Characterizing Long-Range Dependencies in Knee Joint Contact Mechanics: A Comparison of Topology Diffusion, Global Routing, and Hybrid Graph Neural Networks

TL;DR

This paper compares different graph neural network architectures, including hybrid models, for surrogate modeling of knee joint contact mechanics, demonstrating that topology diffusion is robust and hybrid models improve high-stress pattern reconstruction.

Contribution

It systematically evaluates topology diffusion, global routing, and hybrid GNNs for knee contact mechanics, highlighting the effectiveness of hybrid models and topology diffusion.

Findings

Hybrid model achieved lowest error and highest spatial agreement.

Topology diffusion alone performed robustly across metrics.

Adding global routing improved high-stress pattern reconstruction.

Abstract

Finite element analysis of knee joint contact mechanics is computationally expensive, which has motivated the development of graph neural network surrogate models. However, effectively representing long-range dependencies in joint mechanical responses remains challenging. This study systematically compared topology diffusion, global routing, and their hybridization for surrogate modeling of knee joint contact mechanics.

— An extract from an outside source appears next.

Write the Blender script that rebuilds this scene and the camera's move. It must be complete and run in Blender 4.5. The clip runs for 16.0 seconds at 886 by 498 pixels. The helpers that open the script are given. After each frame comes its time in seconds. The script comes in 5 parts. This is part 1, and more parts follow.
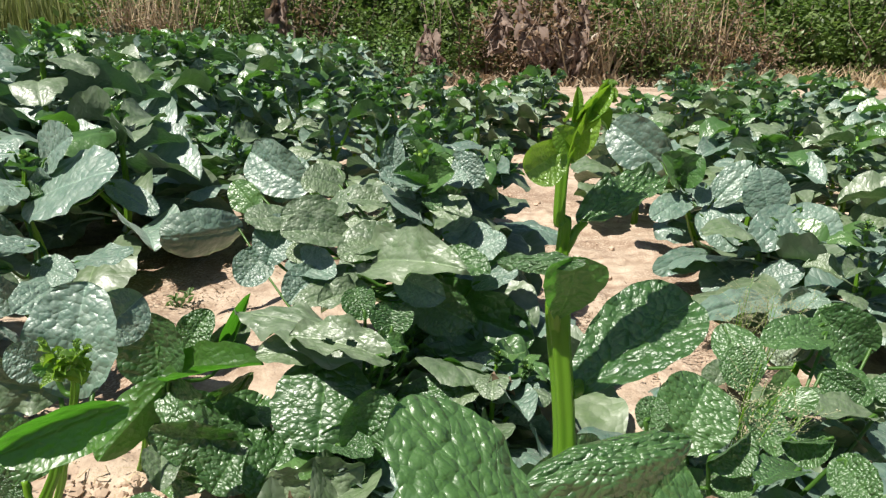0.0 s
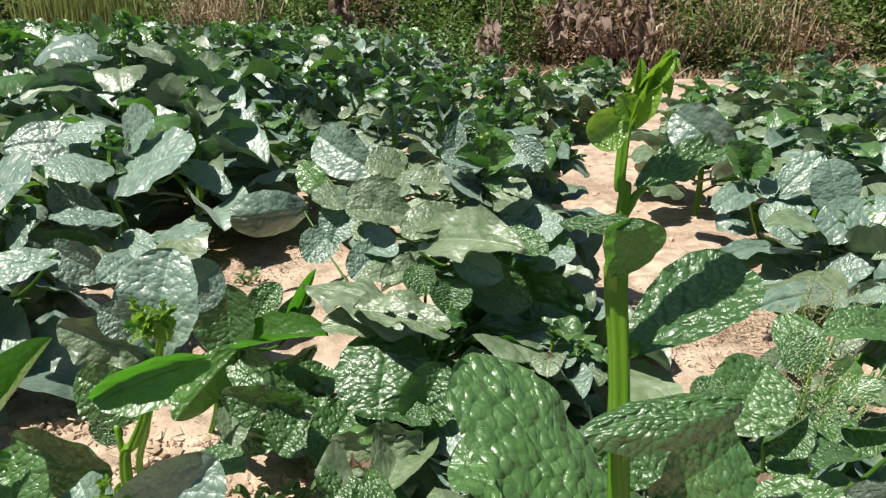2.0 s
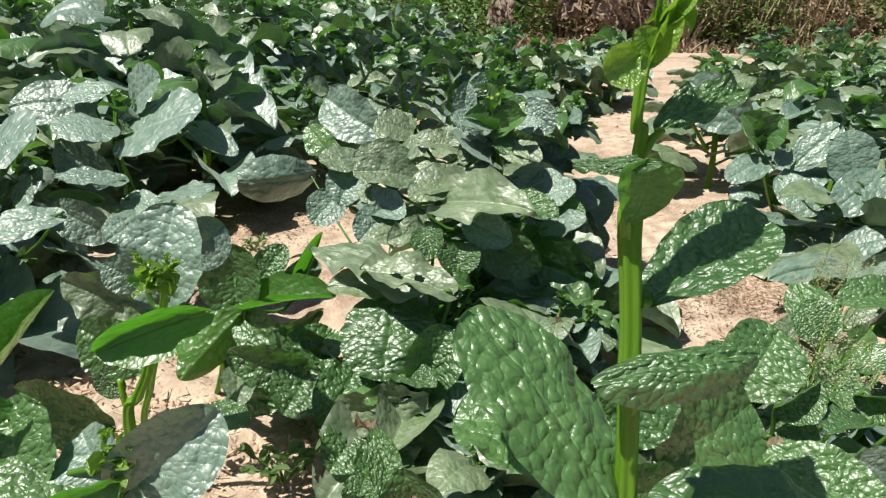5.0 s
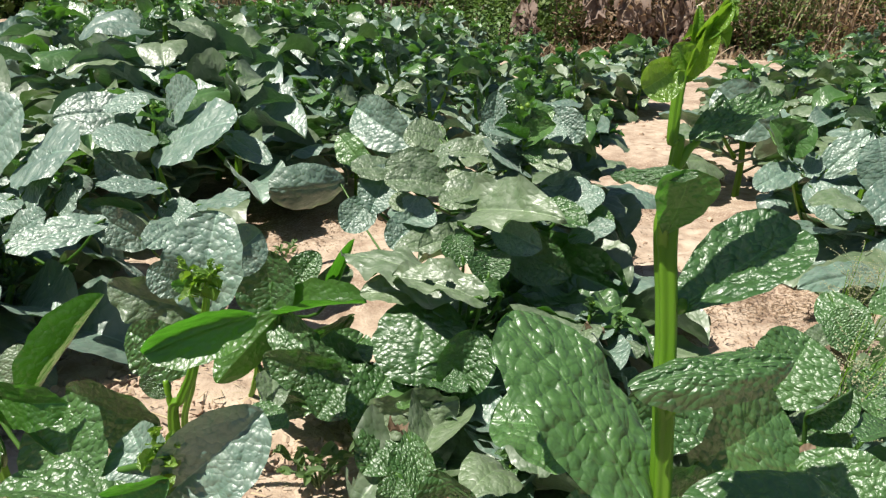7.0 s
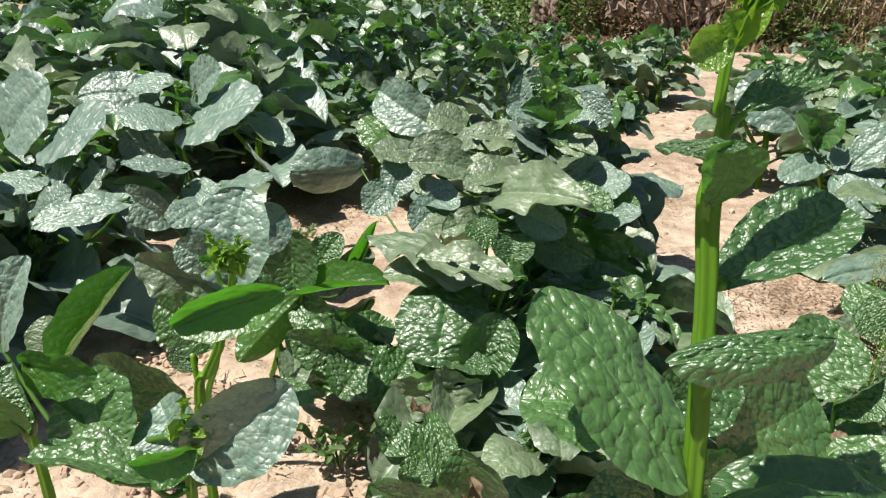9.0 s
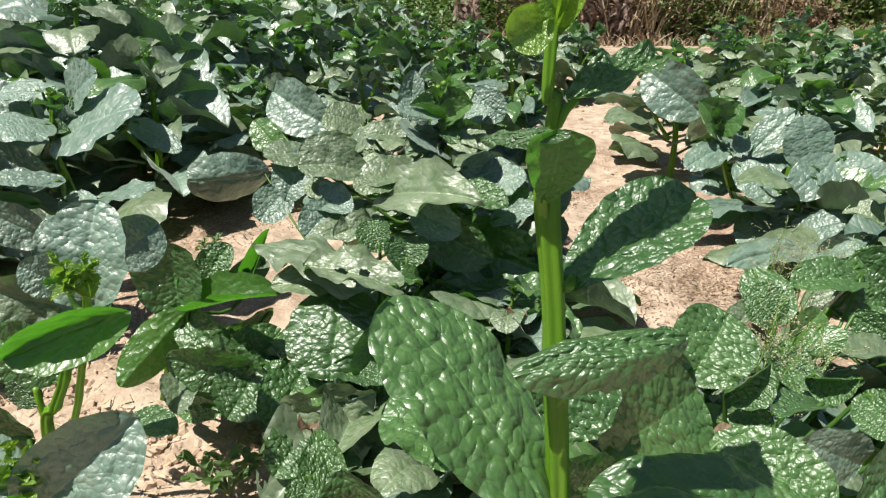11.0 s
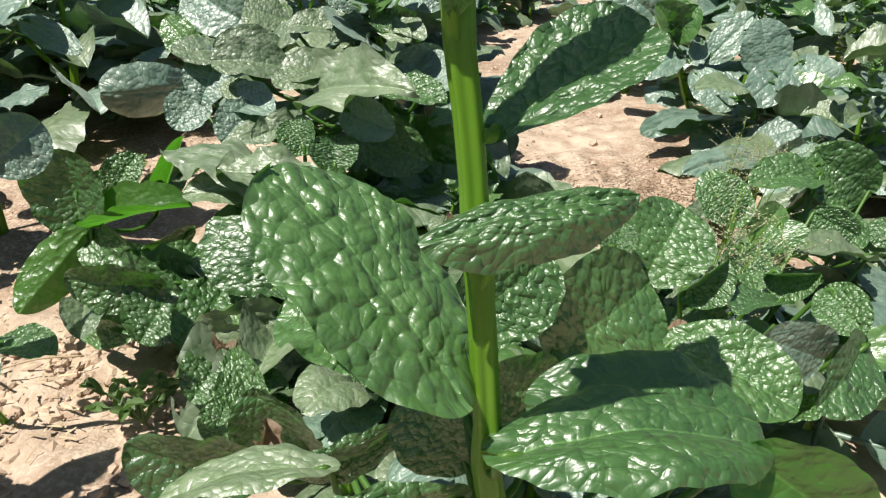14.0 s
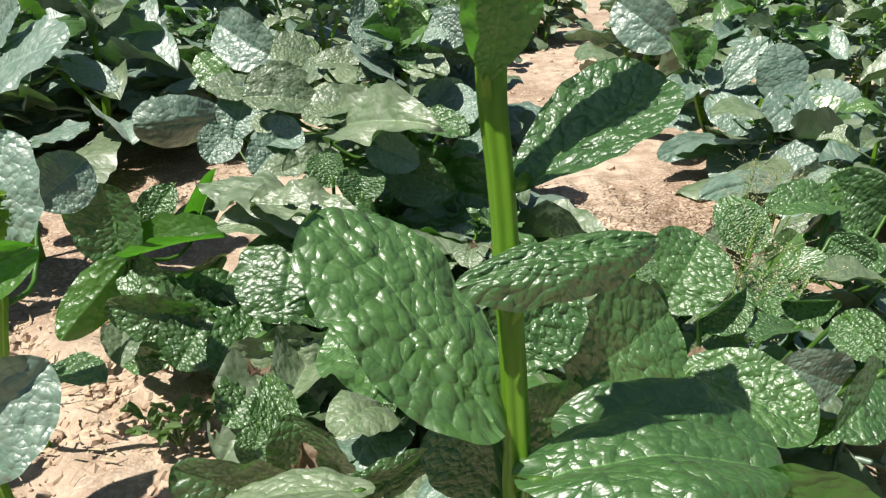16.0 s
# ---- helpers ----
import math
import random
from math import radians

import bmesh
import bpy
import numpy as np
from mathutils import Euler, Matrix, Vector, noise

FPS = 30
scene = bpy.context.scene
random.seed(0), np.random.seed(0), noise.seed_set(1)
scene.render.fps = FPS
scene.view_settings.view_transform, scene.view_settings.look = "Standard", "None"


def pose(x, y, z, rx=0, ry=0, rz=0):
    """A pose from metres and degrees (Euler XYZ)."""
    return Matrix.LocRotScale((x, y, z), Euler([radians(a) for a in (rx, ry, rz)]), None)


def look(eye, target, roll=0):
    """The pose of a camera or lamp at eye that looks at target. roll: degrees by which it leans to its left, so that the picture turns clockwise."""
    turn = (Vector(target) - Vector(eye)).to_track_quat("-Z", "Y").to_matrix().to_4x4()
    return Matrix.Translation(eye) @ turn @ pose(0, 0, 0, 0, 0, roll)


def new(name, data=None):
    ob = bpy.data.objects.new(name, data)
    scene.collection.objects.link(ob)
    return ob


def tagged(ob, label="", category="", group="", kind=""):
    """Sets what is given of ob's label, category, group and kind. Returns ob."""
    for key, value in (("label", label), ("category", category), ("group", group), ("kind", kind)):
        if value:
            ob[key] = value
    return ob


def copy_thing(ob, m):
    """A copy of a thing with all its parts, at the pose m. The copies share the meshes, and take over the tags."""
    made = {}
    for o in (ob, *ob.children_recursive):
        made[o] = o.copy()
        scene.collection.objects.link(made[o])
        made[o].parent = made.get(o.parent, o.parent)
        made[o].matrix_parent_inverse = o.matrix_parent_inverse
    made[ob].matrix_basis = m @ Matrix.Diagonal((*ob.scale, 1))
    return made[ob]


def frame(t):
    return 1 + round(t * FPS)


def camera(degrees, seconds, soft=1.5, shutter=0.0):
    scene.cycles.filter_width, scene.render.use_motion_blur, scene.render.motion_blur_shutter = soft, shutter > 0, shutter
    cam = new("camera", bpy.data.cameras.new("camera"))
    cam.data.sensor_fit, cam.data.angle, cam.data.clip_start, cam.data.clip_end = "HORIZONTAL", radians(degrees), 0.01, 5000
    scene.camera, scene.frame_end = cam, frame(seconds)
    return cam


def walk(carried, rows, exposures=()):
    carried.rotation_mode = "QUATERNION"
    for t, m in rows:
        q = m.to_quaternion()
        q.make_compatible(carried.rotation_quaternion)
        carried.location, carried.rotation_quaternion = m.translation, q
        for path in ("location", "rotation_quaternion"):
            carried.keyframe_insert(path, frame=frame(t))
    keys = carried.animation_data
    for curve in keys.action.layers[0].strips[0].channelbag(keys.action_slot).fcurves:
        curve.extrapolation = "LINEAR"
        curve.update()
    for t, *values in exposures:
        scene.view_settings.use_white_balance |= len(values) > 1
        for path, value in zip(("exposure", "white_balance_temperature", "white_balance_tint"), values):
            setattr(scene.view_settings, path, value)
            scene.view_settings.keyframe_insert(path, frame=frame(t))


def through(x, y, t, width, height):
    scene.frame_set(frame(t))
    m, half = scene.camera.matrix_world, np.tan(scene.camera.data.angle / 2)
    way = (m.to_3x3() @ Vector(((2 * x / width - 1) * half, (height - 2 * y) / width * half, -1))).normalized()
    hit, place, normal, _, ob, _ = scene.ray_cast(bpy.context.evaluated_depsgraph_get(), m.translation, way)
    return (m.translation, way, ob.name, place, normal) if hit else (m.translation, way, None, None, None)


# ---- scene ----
cam = camera(66.7, 16.0, soft=1.3)
PATH = [
    (0, (0.022, 0.012, 0.579), (0.034, 1.921, -0.017), 0.5),
    (0.5, (0.015, -0.006, 0.584), (-0.065, 1.899, -0.019), 0.0),
    (1, (0.003, -0.023, 0.586), (-0.168, 1.88, -0.005), 0.3),
    (1.5, (0.0, -0.025, 0.579), (-0.186, 1.869, -0.035), 0.7),
    (2, (0.017, -0.017, 0.57), (-0.134, 1.879, -0.048), 0.3),
    (2.5, (0.028, -0.009, 0.561), (-0.102, 1.882, -0.079), -0.0),
    (3, (0.029, -0.009, 0.558), (-0.119, 1.874, -0.1), 0.2),
    (3.5, (0.022, -0.007, 0.55), (-0.125, 1.869, -0.128), 0.8),
    (4, (0.02, -0.009, 0.55), (-0.144, 1.863, -0.133), 0.7),
    (4.2, (0.021, -0.008, 0.55), (-0.138, 1.863, -0.138), 0.8),
    (6.5, (0.008, -0.022, 0.553), (-0.22, 1.846, -0.127), 0.5),
    (7, (0.008, -0.026, 0.555), (-0.232, 1.844, -0.113), 0.3),
    (7.5, (0.001, -0.027, 0.551), (-0.261, 1.837, -0.123), 0.3),
    (8, (-0.003, -0.034, 0.548), (-0.303, 1.824, -0.131), 0.4),
    (8.5, (-0.006, -0.034, 0.542), (-0.315, 1.817, -0.149), 0.7),
    (9, (-0.005, -0.028, 0.543), (-0.283, 1.827, -0.15), 0.9),
    (9.5, (0.02, -0.014, 0.552), (-0.17, 1.86, -0.121), 0.2),
    (9.7, (0.029, -0.012, 0.557), (-0.122, 1.869, -0.103), -0.2),
    (11.8, (0.056, 0.03, 0.517), (-0.029, 1.889, -0.215), -0.4),
    (12, (0.059, 0.033, 0.514), (-0.018, 1.888, -0.229), -0.6),
    (12.5, (0.067, 0.041, 0.507), (0.01, 1.887, -0.261), -0.4),
    (13, (0.075, 0.05, 0.5), (0.035, 1.885, -0.294), -0.4),
    (13.5, (0.077, 0.062, 0.487), (0.075, 1.887, -0.332), 0.0),
    (14, (0.076, 0.07, 0.473), (0.097, 1.871, -0.396), -0.0),
    (14.5, (0.07, 0.074, 0.467), (0.082, 1.857, -0.439), -0.6),
    (15, (0.067, 0.067, 0.474), (0.054, 1.858, -0.416), -1.0),
    (15.5, (0.068, 0.056, 0.487), (0.032, 1.87, -0.352), -1.1),
    (16, (0.068, 0.051, 0.492), (0.039, 1.877, -0.323), -1.0),
]
walk(cam, [(t, look(eye, target, roll)) for t, eye, target, roll in PATH])

# ---- sky and sun ----
SUN_EL, SUN_AZ = 62.0, -126.0          # degrees above the ground; degrees from straight ahead, minus is to the left
world = bpy.data.worlds.new("sky")
scene.world = world
world.use_nodes = True
wn = world.node_tree
sky = wn.nodes.new("ShaderNodeTexSky")
sky.sky_type, sky.sun_disc, sky.ozone_density = "NISHITA", False, 2.5
sky.sun_elevation, sky.sun_rotation = radians(SUN_EL), radians(SUN_AZ)
wn.links.new(sky.outputs["Color"], wn.nodes["Background"].inputs["Color"])
wn.nodes["Background"].inputs["Strength"].default_value = 0.044
sun = new("sun", bpy.data.lights.new("sun", "SUN"))
sun.data.energy, sun.data.angle, sun.data.color = 5.0, radians(0.55), (1.0, 0.95, 0.86)
toward = Vector((math.sin(radians(SUN_AZ)) * math.cos(radians(SUN_EL)), math.cos(radians(SUN_AZ)) * math.cos(radians(SUN_EL)), math.sin(radians(SUN_EL))))
sun.matrix_world = look(toward * 30, (0, 0, 0))
scene.view_settings.exposure = 0.60


# ---- materials ----
def material(name):
    mat = bpy.data.materials.new(name)
    mat.use_nodes = True
    return mat, mat.node_tree, mat.node_tree.nodes["Principled BSDF"]


def node(tree, kind, **inputs):
    n = tree.nodes.new(kind)
    for key, value in inputs.items():
        n.inputs[key.replace("_", " ")].default_value = value
    return n


def ramp(tree, source, stops):
    n = tree.nodes.new("ShaderNodeValToRGB")
    while len(n.color_ramp.elements) < len(stops):
        n.color_ramp.elements.new(0.5)
    for e, (at, colour) in zip(n.color_ramp.elements, stops):
        e.position, e.color = at, (*colour, 1)
    tree.links.new(source, n.inputs["Fac"])
    return n.outputs["Color"]


def mix(tree, kind, fac, a, b):
    n = tree.nodes.new("ShaderNodeMix")
    n.data_type, n.blend_type = "RGBA", kind
    for value, socket in ((fac, n.inputs[0]), (a, n.inputs[6]), (b, n.inputs[7])):
        if isinstance(value, (int, float)):
            socket.default_value = value
        elif isinstance(value, tuple):
            socket.default_value = (*value, 1)
        else:
            tree.links.new(value, socket)
    return n.outputs[2]


def maths(tree, kind, a, b=0.0):
    n = tree.nodes.new("ShaderNodeMath")
    n.operation = kind
    for value, socket in ((a, n.inputs[0]), (b, n.inputs[1])):
        if isinstance(value, (int, float)):
            socket.default_value = value
        else:
            tree.links.new(value, socket)
    return n.outputs[0]


def bump(tree, height, strength, distance, before=None):
    n = node(tree, "ShaderNodeBump", Strength=strength, Distance=distance)
    tree.links.new(height, n.inputs["Height"])
    if before is not None:
        tree.links.new(before, n.inputs["Normal"])
    return n.outputs["Normal"]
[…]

Using kinematic and force data from nine soccer players performing change-of-direction maneuvers, finite element simulations were used to generate graph-structured samples for training and evaluation under a grouped three-fold cross-subject evaluation framework. Five architectures were compared: standard MeshGraphNet, hierarchical MeshGraphNet, a routing-only transformer, a topology-biased routing transformer, and a hybrid model. The hybrid model achieved the best overall performance, yielding the lowest full-field error and peak stress error, together with the highest spatial agreement for high-risk regions. Among the non-hybrid models, the standard topology-diffusion model performed best overall, whereas routing-only strategies were less effective. These findings indicate that topology diffusion provides a robust basis for surrogate modeling of knee joint contact mechanics within the present benchmark, while the addition of global routing can further improve reconstruction of clinically relevant high-stress patterns.